The homework spec has a link that takes you to Github.com. Once you click on that link, the website will clone a repository of starter code for you, and give you permission to access it. Clone that repository to your computer, and work on the assignment.

To submit your work, ‘git add’ all the files that are part of your assignment, and run ‘git commit’ to commit them to your repository. It is a good idea to commit code as you go, so that you can restore your code to a previous point if necessary.

Finally, run ‘git push’ to “push” your code to the repository. This is very important, as “commit” doesn’t actually transfer the data to the github servers. To verify that you’ve successfully pushed your code to the repository, you can visit your repo on github.com using your web browser, and you should see your code/solution there. If you have any questions, please let the TAs or I know!

Guidance

Earlier in this FAQ, I have some code for reading data from a file into a buffer. For HW1, you can assume that the example files are not more than 8KB in size. So if you ‘up’ the buffer size to 8192, then the code I’ve provided will read the file into a buffer.
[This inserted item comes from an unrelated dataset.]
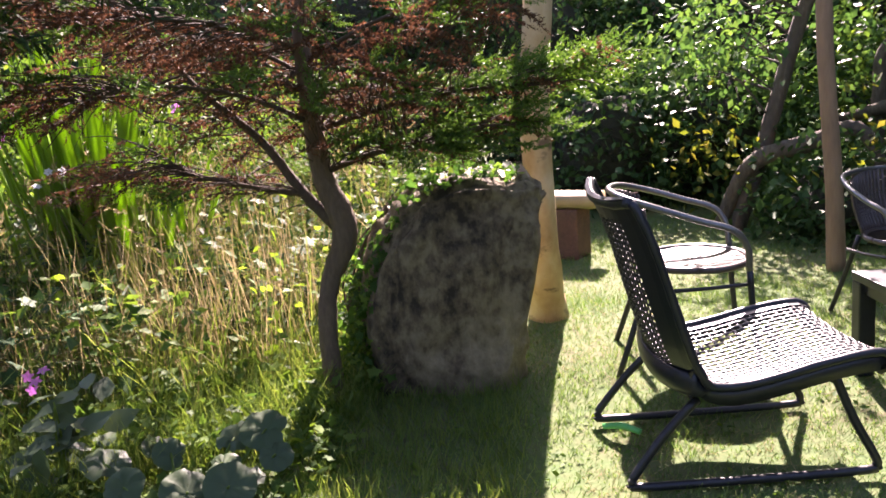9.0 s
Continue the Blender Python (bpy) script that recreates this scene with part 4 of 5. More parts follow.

We can then think of that buffer as a big string containing the data from the input file.

Our first task is to ‘frame’ the data into separate operations (e.g., “ADD 32”, “MUL 1”). These operations are separated by the two-character CR-LF delimiter. You can find this using a for() loop, looking for those particular characters. If you’re using C, you can use the strstr() command. If you’re using C++ you can use the string::find() method.

Now, for each of these operations, you need to parse it, which means (1) figuring out what the command is, and (2) figuring out what the argument is. To find the command, you need to match the first three characters to either ADD, SUB, SET, or MUL. In C, you can do this with the strncmp() command, and in C++ you can use the string::substr() method.

Once you know the command, you need to convert the string representation of the argument (e.g., “42”) into an integer (i.e., 42). Section 5.1 of the book has code to do this, or you can rely on the strtol() command in C, or the std::strtoll method in C++.